Wednesday, February 4, 2004

My First Game

Here's the box score and play-by-play for the first A's game I can remember attending, in 1986.

My dad took me and Matt, a neighborhood kid, to the Saturday afternoon game. There wasn't much of a crowd for the A's-Jays matchup, featuring two teams that finished a combined 25.5 games out of the playoffs. I remember starting out in the first deck down the left field line, just under the overhang of the second deck. After a few innings, we were able to move down behind home plate, no more than 15 rows back.

The A's won the game 2-0, with four pitchers combining for a 2-hitter. Notable events/appearances (for me anyway) included 2 of Dave Kingman's 1,816 career strikeouts (ninth all time), Jose Canseco as a rookie (getting heckled by the home crowd, no less), one of Dave Stewart's 12 relief appearances as an Athletic, Carney Lansford playing first base and Tony LaRussa in his first month as the A's manager.

The differences between my first game and today's games are remarkable. As everyone knows, offense has exploded. In 1986, only one AL team cracked 5 runs per game, and in 2003 five AL teams eclipsed that mark.

While offense has exploded, the average fan's access to the live product has dwindled. In '86, we were able to waltz right down behind home plate. Last year, I went to a game at Yankee Stadium and was handed stubs for front row tickets behind home plate for the final two innings. The ushers barely allowed us into the seats -- Even though we had the right tickets, they knew we didn't pay for them. Besides increasing prices, the teams are more rigidly enforcing the rules that protect those prices.

We've come a long way from yesterday's brand of small-ball, fan-friendly baseball to today's baseball machine that produces revenue and runs. Where will the next twenty years of baseball take us?

Beats me, but I'm ready to go along for the ride. Let's just get this next season started already...

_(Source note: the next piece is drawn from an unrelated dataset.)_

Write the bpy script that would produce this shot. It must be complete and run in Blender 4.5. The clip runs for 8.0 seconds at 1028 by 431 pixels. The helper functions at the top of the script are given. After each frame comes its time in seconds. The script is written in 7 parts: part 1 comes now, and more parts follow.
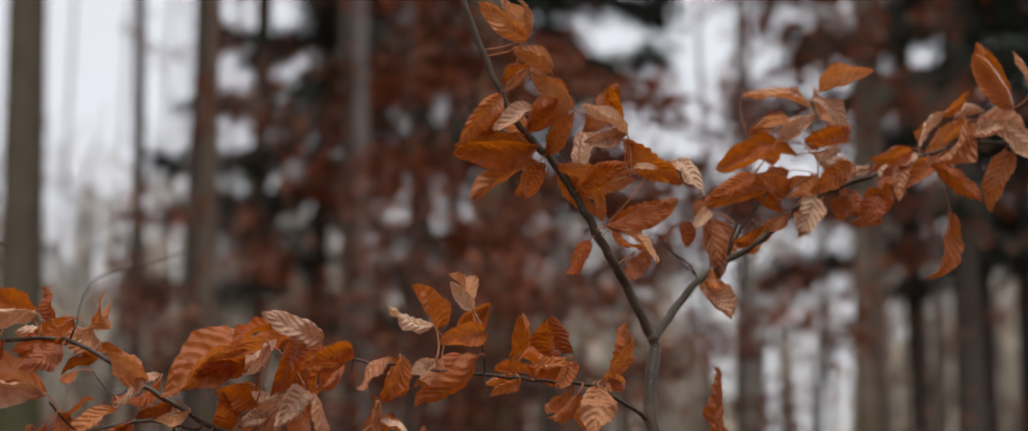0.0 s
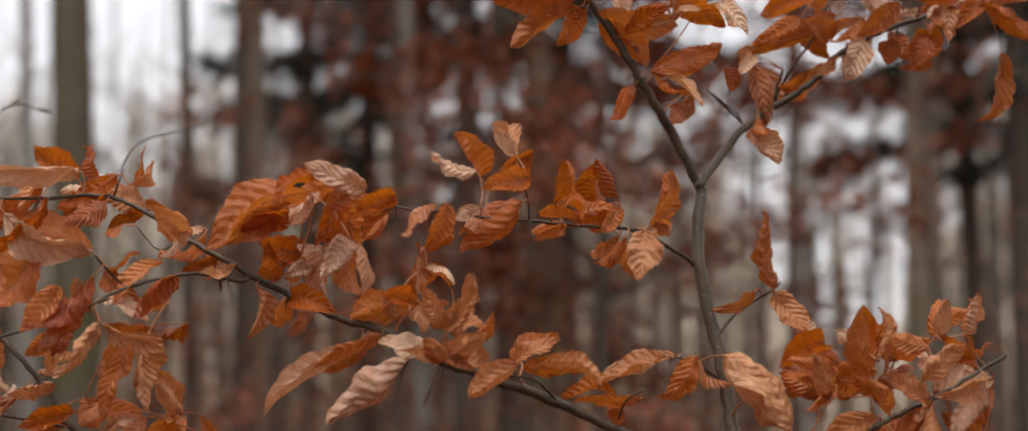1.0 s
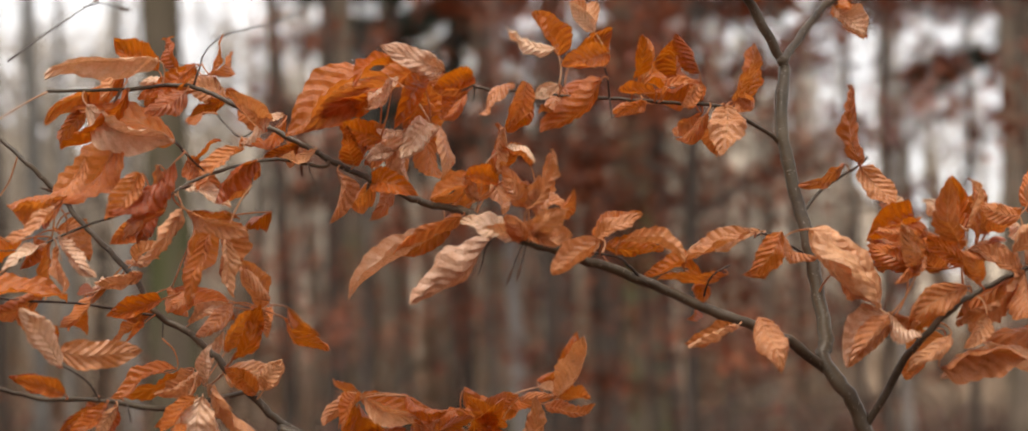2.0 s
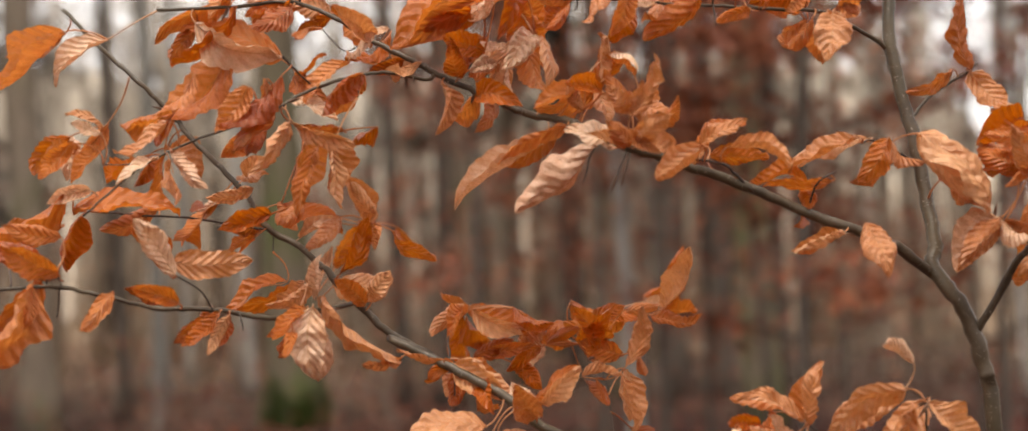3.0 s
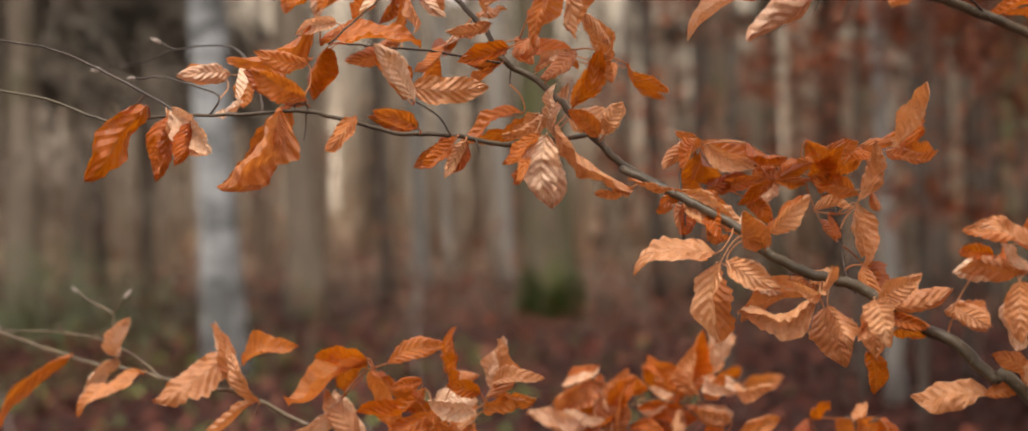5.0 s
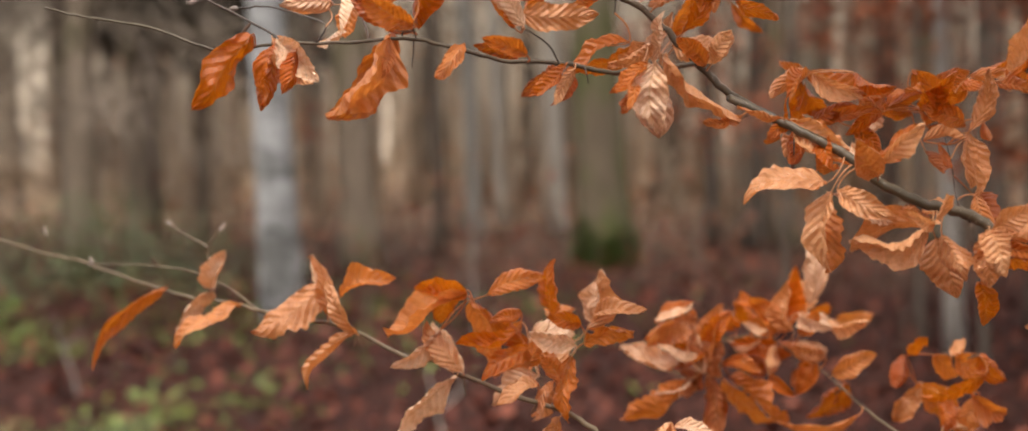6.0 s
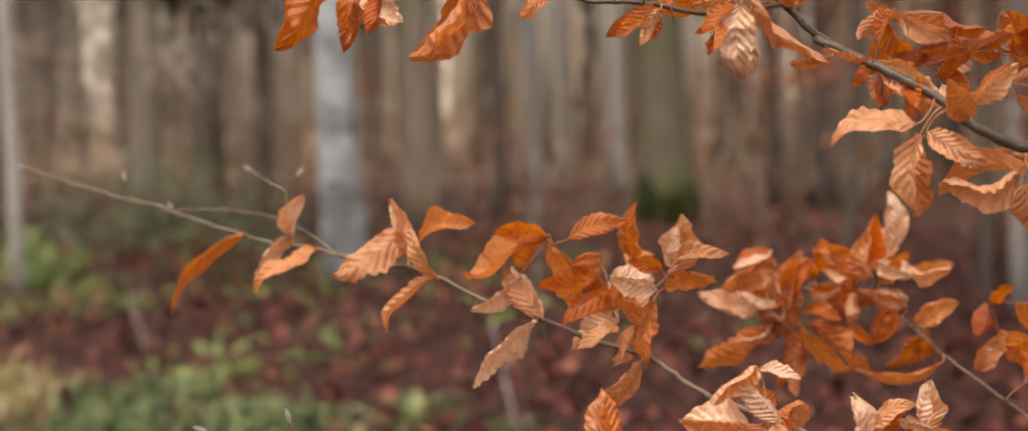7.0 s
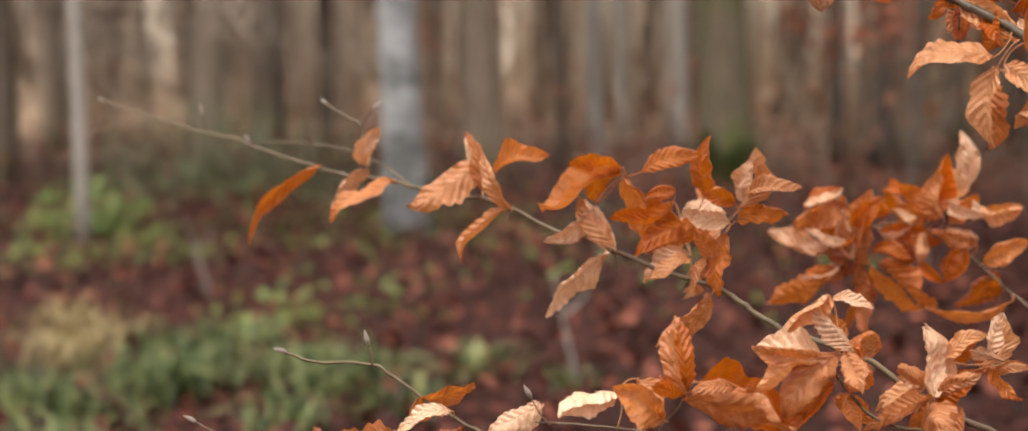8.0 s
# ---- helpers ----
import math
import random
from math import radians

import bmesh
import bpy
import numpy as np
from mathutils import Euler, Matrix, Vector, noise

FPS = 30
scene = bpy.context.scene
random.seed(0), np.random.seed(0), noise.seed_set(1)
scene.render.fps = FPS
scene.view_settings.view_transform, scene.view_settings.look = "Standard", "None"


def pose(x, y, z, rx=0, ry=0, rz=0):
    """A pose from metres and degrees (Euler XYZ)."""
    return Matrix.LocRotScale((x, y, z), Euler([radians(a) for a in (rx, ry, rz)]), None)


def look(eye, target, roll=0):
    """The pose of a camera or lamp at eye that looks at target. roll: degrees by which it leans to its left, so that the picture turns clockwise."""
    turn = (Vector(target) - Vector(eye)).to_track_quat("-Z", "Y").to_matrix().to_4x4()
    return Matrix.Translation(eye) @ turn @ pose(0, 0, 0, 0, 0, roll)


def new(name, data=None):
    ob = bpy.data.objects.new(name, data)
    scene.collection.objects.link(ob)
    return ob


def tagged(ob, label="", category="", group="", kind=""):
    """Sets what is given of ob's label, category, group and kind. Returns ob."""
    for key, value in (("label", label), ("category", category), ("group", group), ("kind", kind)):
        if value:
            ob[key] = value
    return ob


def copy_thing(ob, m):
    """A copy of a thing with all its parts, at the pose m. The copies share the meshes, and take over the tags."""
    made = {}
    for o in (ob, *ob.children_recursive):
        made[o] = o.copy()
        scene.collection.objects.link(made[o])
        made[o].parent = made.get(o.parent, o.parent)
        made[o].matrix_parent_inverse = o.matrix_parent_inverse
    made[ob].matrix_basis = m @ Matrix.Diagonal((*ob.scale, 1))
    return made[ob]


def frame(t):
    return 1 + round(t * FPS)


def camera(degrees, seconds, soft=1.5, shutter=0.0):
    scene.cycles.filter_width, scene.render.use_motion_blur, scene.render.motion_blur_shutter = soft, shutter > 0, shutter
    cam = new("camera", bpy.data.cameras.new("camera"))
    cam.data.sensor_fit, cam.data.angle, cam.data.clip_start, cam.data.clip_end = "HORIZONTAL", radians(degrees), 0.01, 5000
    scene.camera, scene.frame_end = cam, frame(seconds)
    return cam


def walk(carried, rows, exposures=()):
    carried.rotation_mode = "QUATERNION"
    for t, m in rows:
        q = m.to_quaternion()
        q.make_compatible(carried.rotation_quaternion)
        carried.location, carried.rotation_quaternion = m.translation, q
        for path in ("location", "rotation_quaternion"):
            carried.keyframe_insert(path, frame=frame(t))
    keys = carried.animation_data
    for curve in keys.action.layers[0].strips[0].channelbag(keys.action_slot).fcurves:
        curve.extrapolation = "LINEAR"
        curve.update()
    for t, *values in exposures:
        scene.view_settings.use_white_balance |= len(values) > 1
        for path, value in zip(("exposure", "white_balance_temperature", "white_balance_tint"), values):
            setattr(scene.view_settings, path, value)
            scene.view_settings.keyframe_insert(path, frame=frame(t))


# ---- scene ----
cam = camera(34, 8.0, 1.6)
PATH = [
    (0, (0.049, 0.167, 1.489), (0.29, 2.117, 1.862), 0.6),
    (0.5, (0.052, 0.175, 1.467), (0.272, 2.139, 1.778), 0.0),
    (1, (0.057, 0.189, 1.446), (0.242, 2.165, 1.7), -0.5),
    (1.5, (0.063, 0.2, 1.425), (0.198, 2.185, 1.631), -1.1),
    (1.7, (0.066, 0.205, 1.419), (0.176, 2.193, 1.607), -1.3),
    (2.8, (0.062, 0.199, 1.384), (0.044, 2.195, 1.501), -1.8),
    (3, (0.068, 0.201, 1.377), (0.014, 2.197, 1.484), -1.9),
    (3.5, (0.084, 0.195, 1.36), (-0.061, 2.188, 1.443), -1.8),
    (4, (0.102, 0.188, 1.343), (-0.136, 2.173, 1.402), -1.4),
    (4.5, (0.104, 0.183, 1.329), (-0.206, 2.158, 1.357), -1.2),
    (5, (0.091, 0.18, 1.316), (-0.27, 2.147, 1.311), -1.0),
    (6.5, (0.022, 0.177, 1.29), (-0.426, 2.125, 1.204), -0.9),
    (7, (0.017, 0.179, 1.283), (-0.47, 2.116, 1.173), -0.8),
    (7.5, (0.011, 0.167, 1.272), (-0.508, 2.094, 1.139), -0.5),
    (8, (0.007, 0.152, 1.259), (-0.546, 2.068, 1.099), -0.2),
]
walk(cam, [(t, look(eye, target, roll)) for t, eye, target, roll in PATH],
     exposures=[(0.0, -1.0, 6350, 10), (1.0, -0.71, 6550, 10), (2.0, -0.24, 6800, 10), (3.5, 0.03, 7000, 10), (5.2, 0.0, 7000, 10), (6.5, 0.18, 6900, 10), (8.0, 0.16, 6850, 10)])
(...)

Does anyone else remember their first baseball game? Tell me about it.

1 comment:

  1. There is a baseball season quickly approaching and the promise of warm sun, green grass, peanuts and cold beer, is enough to drive a man insane.
    But I must digress.
    I was reading an article on Drew Henson recently and started wondering. Is baseball the hardest of all sports to succeed in? Did you realize that 1% of the entire baseball playing population of the world gets drafted every year, and only 1% of that makes it to the bigs?
    Take Henson for example. We all know the story, first round draft pick of New York, signs for an ungodly amount of money.... Now he is turning down the most lucrative years of his Yankee contract to go play a sport he hasn't played in 3 years. This tells me one thing, you can be one of the greatest athletes in the world and not stand a chance on the diamond. Why? I have one theory. Baseball is one of the most innate games out there. It relies more on learned skill than just raw athletic ability. The game is controlled by the rules, base to base, pitch to pitch. There are very few moments when an player can cut loose and display his raw muscle rippling athletic talent. Now some people may feel that this is what makes baseball boring and not as action packed as other sports. But those moments when the tension in the air can be cut with a knife, and every sole in the stadium is on the corner of their seats, because they know that that next pitch, that next hit, that next run could mean the difference between winning and losing. Those are the moments that make the game great. Those milliseconds. Those millimeters that mean the difference between a home run and a harmless fly ball. Those fleeting moments that can be missed in a blink of an eye, make this the greatest game ever played.